> [Request]:
Exactly retype the lines from the top of the data through the line containing "plants beside the", leaving out every picture.
##### Material #####
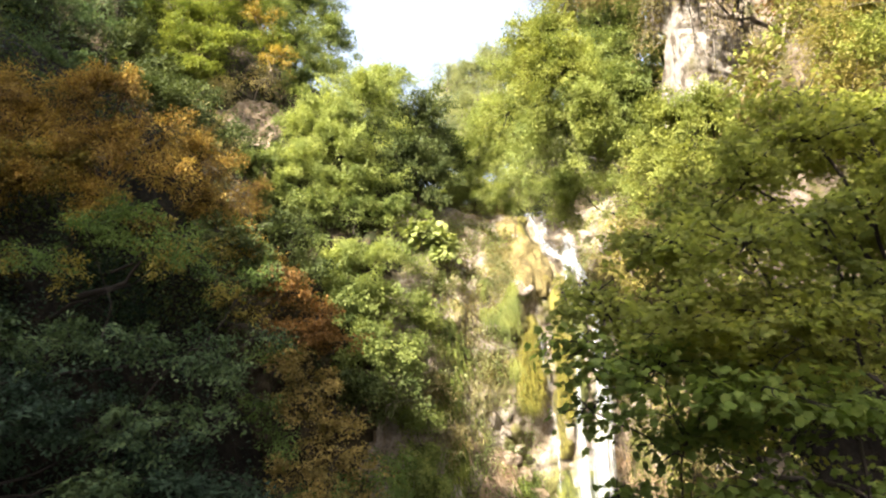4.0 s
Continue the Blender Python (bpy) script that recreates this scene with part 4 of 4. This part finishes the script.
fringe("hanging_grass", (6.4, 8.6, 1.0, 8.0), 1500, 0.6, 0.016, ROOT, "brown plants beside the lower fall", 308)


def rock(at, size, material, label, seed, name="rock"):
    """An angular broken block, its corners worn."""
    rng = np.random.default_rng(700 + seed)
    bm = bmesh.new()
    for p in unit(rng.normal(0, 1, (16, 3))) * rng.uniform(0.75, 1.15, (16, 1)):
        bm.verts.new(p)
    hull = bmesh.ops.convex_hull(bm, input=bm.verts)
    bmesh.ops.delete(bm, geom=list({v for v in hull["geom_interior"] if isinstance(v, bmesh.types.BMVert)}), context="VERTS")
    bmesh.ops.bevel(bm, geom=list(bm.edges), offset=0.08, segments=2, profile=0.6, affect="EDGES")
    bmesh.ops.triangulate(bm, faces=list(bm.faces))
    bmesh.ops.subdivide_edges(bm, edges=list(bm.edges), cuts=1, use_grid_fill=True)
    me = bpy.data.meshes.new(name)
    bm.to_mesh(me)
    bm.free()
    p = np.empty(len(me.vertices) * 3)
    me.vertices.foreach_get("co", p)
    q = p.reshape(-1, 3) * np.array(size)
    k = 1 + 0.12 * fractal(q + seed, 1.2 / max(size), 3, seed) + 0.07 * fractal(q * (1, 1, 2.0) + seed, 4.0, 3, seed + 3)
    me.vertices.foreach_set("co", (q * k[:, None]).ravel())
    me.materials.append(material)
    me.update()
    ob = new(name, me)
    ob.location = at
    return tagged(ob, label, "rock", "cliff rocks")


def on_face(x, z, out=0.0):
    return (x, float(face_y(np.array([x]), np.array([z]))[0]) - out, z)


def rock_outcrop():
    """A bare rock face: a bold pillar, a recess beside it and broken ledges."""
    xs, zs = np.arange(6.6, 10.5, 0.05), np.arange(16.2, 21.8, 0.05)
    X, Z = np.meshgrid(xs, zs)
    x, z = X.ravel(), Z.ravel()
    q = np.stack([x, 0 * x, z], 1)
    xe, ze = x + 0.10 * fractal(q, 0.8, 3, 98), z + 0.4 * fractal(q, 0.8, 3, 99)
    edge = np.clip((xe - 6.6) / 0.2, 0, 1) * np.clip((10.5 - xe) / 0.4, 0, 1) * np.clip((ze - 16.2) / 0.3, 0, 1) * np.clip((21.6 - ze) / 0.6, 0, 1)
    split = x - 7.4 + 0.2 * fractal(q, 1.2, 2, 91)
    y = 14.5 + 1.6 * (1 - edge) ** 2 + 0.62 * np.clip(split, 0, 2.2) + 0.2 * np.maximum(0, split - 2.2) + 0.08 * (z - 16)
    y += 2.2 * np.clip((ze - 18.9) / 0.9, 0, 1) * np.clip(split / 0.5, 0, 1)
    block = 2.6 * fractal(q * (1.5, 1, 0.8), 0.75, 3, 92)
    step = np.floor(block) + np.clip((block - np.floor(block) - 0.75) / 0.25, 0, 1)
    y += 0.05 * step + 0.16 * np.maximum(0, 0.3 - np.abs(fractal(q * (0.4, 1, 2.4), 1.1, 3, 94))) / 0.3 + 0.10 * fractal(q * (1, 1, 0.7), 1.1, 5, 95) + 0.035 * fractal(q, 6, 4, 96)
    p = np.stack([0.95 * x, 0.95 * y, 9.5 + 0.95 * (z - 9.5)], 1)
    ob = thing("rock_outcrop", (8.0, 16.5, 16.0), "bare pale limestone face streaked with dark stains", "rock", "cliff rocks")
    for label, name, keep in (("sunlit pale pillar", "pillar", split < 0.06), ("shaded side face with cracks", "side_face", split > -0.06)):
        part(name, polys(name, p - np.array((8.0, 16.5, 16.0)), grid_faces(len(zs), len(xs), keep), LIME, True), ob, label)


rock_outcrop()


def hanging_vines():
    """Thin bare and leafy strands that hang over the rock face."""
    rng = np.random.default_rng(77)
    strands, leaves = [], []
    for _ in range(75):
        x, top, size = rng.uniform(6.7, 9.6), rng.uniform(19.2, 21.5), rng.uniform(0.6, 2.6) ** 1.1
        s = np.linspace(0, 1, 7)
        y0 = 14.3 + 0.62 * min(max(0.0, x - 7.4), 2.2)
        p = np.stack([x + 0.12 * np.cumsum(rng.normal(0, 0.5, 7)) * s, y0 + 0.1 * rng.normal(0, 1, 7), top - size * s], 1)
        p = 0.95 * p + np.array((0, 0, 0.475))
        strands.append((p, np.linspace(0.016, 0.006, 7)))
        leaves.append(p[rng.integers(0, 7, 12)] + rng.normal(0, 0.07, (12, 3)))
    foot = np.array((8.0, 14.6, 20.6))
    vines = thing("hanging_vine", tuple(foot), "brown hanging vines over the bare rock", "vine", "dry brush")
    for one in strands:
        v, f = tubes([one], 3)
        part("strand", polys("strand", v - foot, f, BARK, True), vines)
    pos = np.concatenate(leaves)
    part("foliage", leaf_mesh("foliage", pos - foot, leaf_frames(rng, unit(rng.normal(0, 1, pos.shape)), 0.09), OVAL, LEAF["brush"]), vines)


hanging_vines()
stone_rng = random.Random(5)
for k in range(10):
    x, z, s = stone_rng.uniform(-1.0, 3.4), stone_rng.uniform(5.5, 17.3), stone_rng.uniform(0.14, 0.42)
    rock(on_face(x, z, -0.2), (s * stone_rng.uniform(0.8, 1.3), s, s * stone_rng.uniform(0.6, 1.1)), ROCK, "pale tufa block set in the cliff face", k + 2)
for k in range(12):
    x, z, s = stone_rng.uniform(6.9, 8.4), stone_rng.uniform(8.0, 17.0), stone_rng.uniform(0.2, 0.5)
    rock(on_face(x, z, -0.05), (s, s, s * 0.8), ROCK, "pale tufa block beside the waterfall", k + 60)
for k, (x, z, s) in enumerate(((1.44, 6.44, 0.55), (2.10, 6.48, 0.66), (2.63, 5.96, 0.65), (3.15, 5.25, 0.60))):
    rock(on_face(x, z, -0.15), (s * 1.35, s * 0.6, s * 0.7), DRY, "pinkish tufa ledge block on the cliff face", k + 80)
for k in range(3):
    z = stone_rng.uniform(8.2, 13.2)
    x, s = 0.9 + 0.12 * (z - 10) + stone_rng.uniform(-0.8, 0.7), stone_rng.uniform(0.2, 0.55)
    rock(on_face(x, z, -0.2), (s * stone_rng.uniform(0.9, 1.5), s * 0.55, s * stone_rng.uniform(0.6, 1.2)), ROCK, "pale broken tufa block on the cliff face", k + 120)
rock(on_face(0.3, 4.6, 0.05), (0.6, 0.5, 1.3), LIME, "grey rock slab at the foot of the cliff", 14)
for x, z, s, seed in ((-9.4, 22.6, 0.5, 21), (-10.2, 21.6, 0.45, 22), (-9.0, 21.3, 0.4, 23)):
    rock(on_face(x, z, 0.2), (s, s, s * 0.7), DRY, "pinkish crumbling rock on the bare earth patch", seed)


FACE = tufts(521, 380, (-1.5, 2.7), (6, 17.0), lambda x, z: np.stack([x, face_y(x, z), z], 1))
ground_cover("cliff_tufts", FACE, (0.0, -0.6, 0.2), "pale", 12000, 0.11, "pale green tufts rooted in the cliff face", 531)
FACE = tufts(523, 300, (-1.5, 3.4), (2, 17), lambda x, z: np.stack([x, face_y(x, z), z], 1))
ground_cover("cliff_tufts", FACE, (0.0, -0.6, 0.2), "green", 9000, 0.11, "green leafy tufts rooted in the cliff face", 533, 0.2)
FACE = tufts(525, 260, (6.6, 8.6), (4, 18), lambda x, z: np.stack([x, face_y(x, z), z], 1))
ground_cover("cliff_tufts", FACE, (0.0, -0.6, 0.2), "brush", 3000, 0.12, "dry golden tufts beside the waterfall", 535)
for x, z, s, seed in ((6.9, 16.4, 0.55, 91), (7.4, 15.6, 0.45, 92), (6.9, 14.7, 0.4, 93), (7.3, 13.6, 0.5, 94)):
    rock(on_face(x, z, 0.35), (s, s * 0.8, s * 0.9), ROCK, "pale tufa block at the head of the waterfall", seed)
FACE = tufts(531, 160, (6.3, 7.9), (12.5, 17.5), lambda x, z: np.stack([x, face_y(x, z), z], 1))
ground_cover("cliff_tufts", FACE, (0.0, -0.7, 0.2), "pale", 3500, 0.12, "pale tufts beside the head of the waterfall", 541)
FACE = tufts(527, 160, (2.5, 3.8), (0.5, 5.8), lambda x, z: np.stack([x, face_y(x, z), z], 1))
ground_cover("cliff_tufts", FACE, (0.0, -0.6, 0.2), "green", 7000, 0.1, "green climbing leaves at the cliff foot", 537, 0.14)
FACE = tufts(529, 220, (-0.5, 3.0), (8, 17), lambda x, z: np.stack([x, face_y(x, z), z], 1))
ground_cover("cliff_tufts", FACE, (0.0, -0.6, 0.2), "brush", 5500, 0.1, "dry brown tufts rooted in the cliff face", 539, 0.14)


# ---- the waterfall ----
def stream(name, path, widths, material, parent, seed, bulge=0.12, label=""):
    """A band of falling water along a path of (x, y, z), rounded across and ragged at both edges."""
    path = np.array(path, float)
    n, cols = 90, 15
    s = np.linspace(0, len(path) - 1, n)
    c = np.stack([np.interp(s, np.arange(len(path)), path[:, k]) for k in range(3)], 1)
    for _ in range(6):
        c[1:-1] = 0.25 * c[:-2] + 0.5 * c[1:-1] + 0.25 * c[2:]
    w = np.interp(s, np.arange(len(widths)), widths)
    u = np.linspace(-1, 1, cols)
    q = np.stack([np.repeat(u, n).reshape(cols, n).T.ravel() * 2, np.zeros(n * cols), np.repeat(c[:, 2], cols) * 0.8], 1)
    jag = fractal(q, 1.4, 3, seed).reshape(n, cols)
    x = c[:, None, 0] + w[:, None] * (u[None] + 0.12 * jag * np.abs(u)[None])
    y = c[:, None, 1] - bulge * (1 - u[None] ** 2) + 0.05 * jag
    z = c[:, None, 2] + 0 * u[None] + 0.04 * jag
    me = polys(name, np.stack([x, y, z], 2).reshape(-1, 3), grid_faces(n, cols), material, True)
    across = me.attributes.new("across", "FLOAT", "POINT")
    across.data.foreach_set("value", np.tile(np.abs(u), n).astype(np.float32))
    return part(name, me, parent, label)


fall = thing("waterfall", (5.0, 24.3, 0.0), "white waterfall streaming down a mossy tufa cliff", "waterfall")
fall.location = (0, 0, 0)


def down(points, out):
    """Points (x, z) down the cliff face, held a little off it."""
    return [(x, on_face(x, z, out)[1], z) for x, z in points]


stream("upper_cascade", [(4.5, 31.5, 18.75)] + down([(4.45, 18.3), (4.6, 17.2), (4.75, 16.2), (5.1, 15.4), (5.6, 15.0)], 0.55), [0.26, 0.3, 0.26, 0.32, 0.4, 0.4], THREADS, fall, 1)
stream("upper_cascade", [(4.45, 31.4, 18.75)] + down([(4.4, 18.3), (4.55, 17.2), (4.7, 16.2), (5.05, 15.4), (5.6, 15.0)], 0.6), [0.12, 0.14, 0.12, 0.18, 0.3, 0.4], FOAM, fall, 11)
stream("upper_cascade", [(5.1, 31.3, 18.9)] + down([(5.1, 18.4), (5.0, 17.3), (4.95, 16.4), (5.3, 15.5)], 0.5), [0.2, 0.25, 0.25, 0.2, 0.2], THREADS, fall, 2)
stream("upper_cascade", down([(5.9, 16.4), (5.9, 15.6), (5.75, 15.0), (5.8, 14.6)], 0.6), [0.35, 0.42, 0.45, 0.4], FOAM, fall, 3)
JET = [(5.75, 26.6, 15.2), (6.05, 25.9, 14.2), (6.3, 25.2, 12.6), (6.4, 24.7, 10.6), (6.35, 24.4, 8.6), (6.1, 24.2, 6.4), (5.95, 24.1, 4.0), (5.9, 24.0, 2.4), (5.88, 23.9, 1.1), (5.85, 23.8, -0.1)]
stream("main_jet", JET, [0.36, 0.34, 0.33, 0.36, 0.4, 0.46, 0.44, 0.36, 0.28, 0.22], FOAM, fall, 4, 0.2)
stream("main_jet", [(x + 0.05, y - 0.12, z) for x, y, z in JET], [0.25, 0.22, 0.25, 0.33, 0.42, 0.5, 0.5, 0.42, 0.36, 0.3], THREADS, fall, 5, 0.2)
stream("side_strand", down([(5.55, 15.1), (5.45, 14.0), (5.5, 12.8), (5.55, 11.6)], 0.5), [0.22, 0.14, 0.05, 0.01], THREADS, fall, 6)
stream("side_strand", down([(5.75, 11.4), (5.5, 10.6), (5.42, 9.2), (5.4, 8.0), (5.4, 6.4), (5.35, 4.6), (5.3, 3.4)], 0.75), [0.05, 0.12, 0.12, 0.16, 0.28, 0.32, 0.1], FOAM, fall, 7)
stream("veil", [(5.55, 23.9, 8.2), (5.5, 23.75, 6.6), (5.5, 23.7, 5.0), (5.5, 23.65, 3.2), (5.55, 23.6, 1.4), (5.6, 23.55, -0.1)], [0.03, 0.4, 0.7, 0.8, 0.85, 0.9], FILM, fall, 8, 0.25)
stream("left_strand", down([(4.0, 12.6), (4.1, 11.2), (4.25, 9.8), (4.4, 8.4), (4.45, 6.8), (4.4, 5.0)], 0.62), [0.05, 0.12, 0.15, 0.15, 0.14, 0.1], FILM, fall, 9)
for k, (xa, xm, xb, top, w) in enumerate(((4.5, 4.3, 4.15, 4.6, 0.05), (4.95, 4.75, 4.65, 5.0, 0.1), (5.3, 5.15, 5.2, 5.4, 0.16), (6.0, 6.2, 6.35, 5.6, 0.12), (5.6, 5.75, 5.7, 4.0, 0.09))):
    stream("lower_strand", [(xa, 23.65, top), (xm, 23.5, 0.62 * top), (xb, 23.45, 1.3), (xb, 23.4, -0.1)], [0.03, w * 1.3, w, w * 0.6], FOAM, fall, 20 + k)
#####
> [Task answer]:
4.0 s
Continue the Blender Python (bpy) script that recreates this scene with part 4 of 4. This part finishes the script.
fringe("hanging_grass", (6.4, 8.6, 1.0, 8.0), 1500, 0.6, 0.016, ROOT, "brown plants beside the lower fall", 308)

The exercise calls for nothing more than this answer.